One of the great things about the Episcopalians is their discernment for beauty, and this is certainly something that I still treasure. After all, my own intellectual formation was shaped and ‘tuned’ by certain erotic facets of my own heart. Among the Protestant formations the Anglican Communion is the one that best approached an understanding of Dostoevsky’s maxim that ‘beauty will save the world’. One sees the same understanding of beauty in Dr Lancelot Andrewes’s theology as presented here: he is able to take the theological poetry of the Church Fathers and craft a similar symmetry within his own homilies. But there is something in Andrewes’s work that goes beneath the surface, and touches the hidden depths of the person. His Incarnational, Patristic Christology and his theology of the Holy Spirit actively seek out where the prodigal son lingers in his self-imposed exile. It seeks to show the reality of the tomb, and the way in which Christ can overturn that reality and transform that tomb of our heart into a place of resurrection.

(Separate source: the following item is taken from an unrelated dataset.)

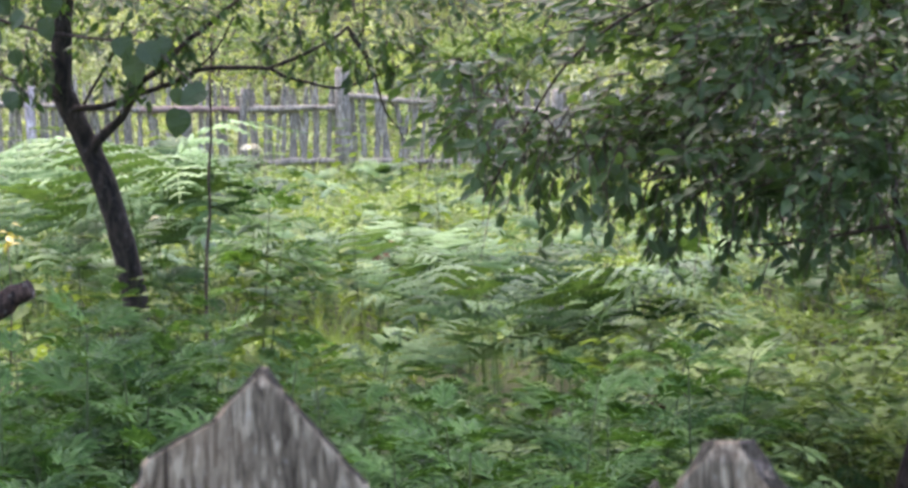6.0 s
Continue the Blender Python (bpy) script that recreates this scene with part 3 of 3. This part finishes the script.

I can see in part why my father-confessor encouraged me to read this book. (Of course part of it was that Fr Paul attended lectures by Fr Nicholas Lossky, and has immense personal respect for the man.) Fr Nicholas treats with a ‘Byzantine’ image of Dr Lancelot Andrewes. He presents to us an interpretation of Andrewes’s work in depth rather than in a watered-down form, and he presents us with an image of an English clergyman steeped in Greek, Syriac and Arabic theological learning, concerned with man in his depths, in the heart which is infinite in its depths.